Teen Titans Go! #5: “Prank’d/Mystery Box”
Written by Sholly Fisch, Amy Wolfram
Illustrated by Jorge Corona, Lea Hernandez
Colors by Jeremy Lawson
Letters by Wes Abbott

Now this book is just plain fun.

A bit of history: it took me awhile to get into the first Teen Titans television series. I liked the concept and the characters, but something felt like it was missing, and I never could put my finger on it. A few years ago I started watching it from beginning to end, and while it’s not even in my top five favorite DC shows, it still had a lot going for it: mostly obscure characters save for Robin (whose characterization never set right with me, but that’s a topic for a different show), season-long plots, and an attempt to blend humor and action in equal doses with a highly Anime-influenced visual style.

In the end, I respected the show more than anything. It may not have been a resounding success from a storytelling standpoint, and some of the humor was a bit too much sometimes, but when they went for drama and character development the show actually worked really well. I didn’t think it would happen, but the final episode actually left me a little heartbroken for Beast Boy.

Then Teen Titans Go! was announced, an all-comedy revival of the characters, and amazingly enough, I was 100% behind it. It’s silly and always pushed up to a thousand, but the stories are fun and the DC references peppered throughout border on the outright genius. This tie-in book has been a print version of the show, with each issue containing quick reads and enough going on in the background to warrant a second read-through.

This issue is more of the same, but not in a bad way.
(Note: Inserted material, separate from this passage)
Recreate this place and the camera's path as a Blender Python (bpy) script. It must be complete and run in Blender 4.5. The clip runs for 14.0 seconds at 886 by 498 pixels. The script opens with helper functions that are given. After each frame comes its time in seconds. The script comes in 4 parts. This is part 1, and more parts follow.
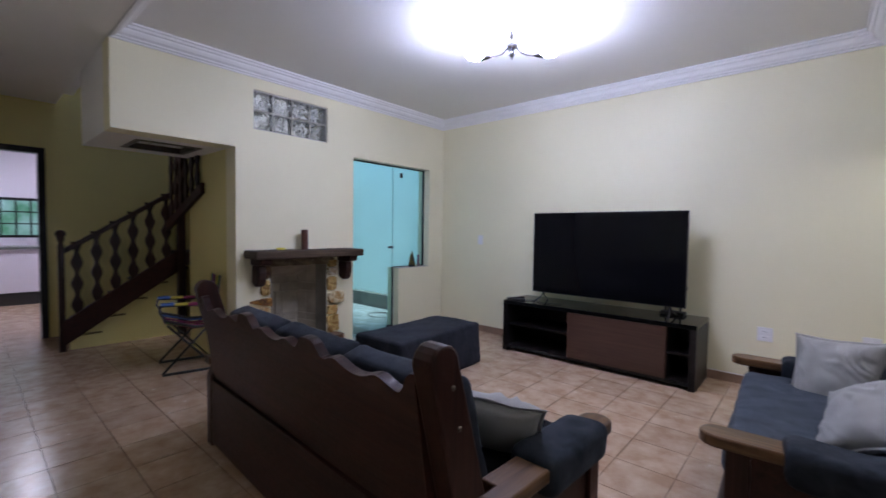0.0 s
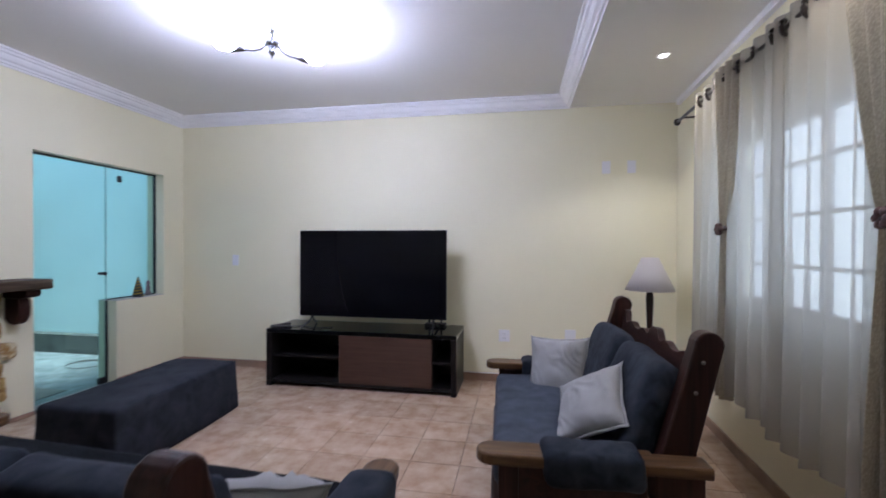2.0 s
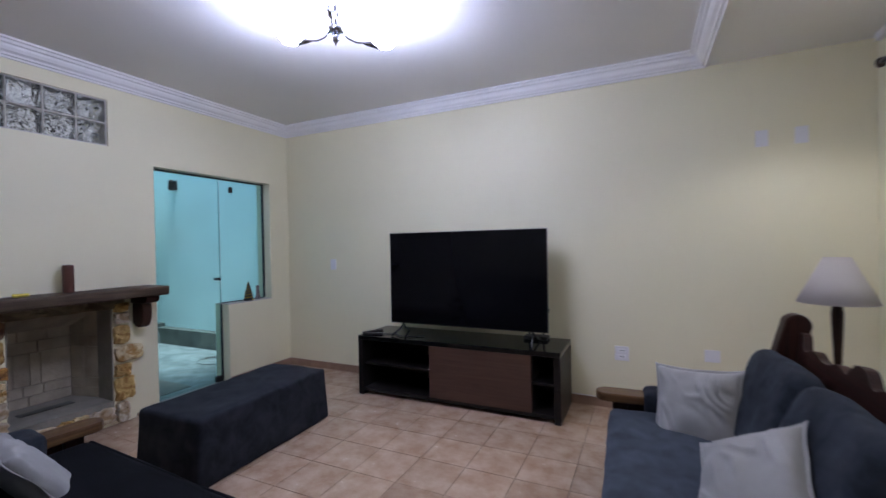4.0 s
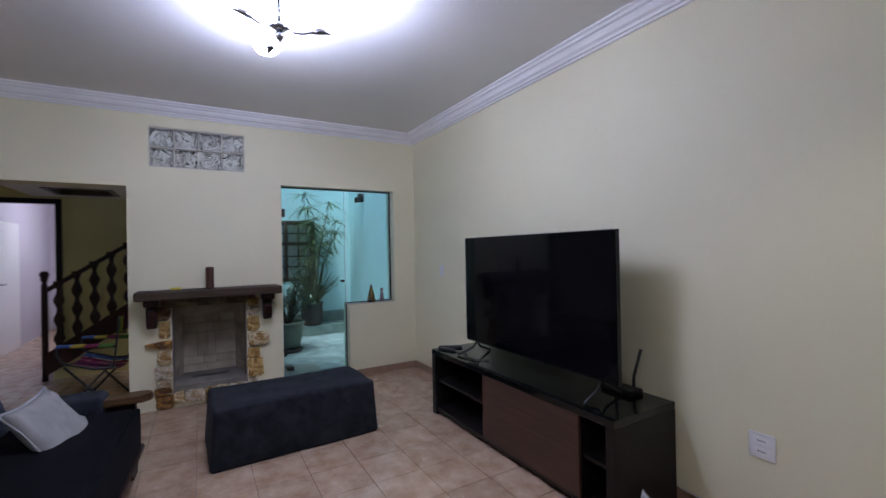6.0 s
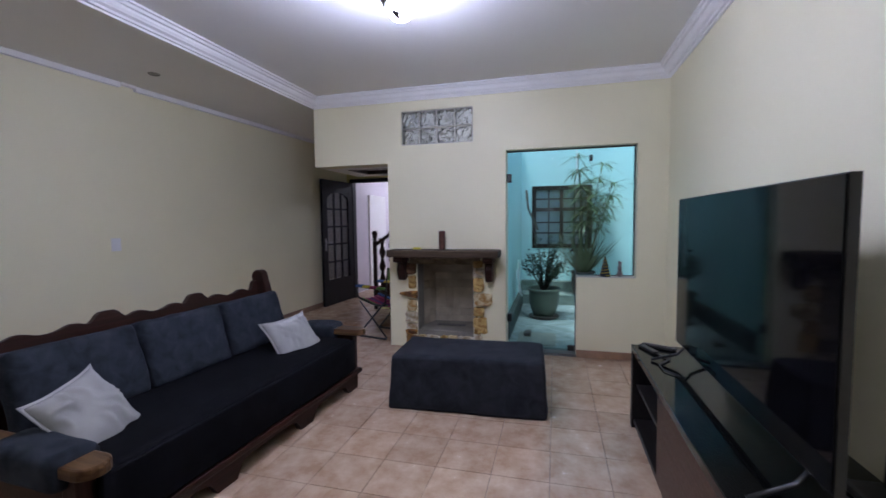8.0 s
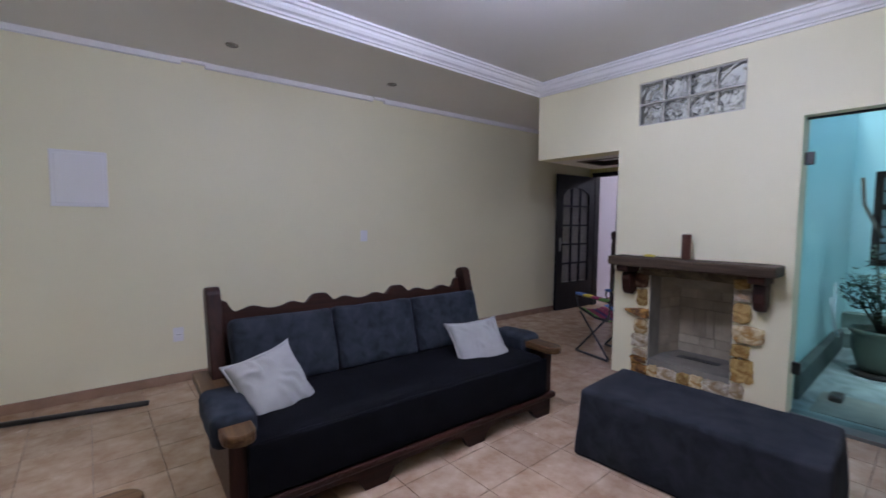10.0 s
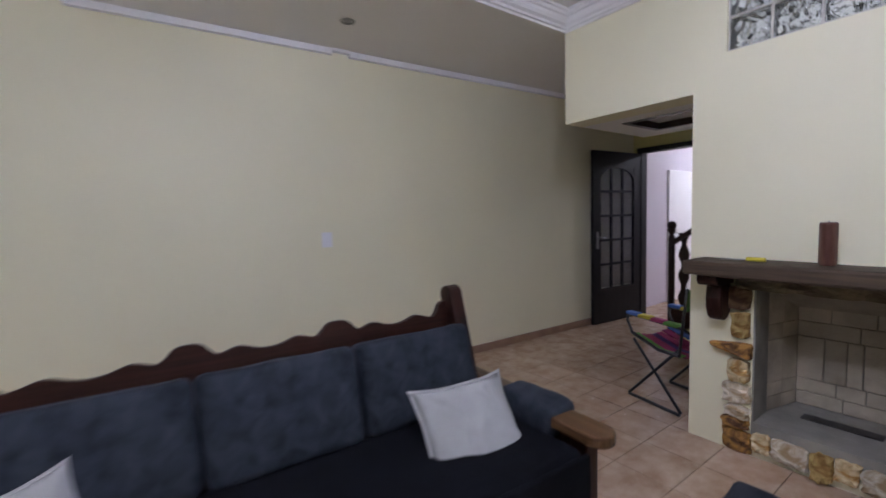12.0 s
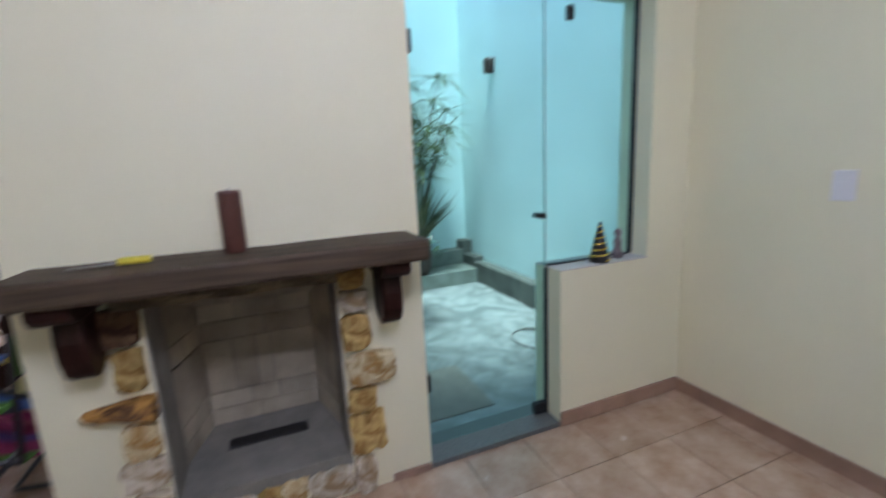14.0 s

The first story, “Prank’d”, is about Cyborg and Beast Boy making prank calls.

It goes as well as you’d expect.

The sequence of events isn’t surprising: they make a call, tell a joke, and then hang up. It’s pretty standard stuff, but the energy and lightheartedness of the series makes it a fun read. Sholly Fisch was a writer I didn’t think I was familiar with, but the name sounded familiar, so I looked him up. It turns out he wrote one of my favorite Justice League Unlimited issues (it had Detective Chimp) and also wrote The All-New Batman: The Brave and the Bold series (one issue of which had Ragman, who I will always talk about if I can).

The scripting isn’t groundbreaking, but it isn’t out and out terrible either. The personalities of each character shines through, from Raven’s gloom to Robin’s rigidity to Beast Boy’s sugar-fueled hyperactivity. Combined with Corona’s artwork, which isn’t quite on model with the show but still has a nice, jagged edge quality to it, it’s an entertaining story with a few laugh out loud zingers.

The second story concerns a box that Raven has, and of course she doesn’t want any of the others to look in it.

It also goes as well as you’d expect.

It begins with a song about answering the door, which is kind of weird, but then they start singing about tacos and all is forgiven. Like the first story, it’s quick and fun, nothing of any real consequence but a nice palate cleanser between heavier books and stories. Amy Wolfram and Lea Hernandez have a good feel for the tone, with Hernandez’s pencils in particular pretty much spot-on for the show’s character models.

This isn’t my favorite book, nor is it my choice for the best all-ages book being put out right now, but it’s still a solid series and well worth it to pick up.

Overall: A breezy, fun read that could have been a script for one of the television shorts.

Recommended if:

  • You enjoy the Teen Titans Go! television series.
  • You want a few quick laughs.
  • You want to know what Starfire would look like with a mustache. Just trust me on this.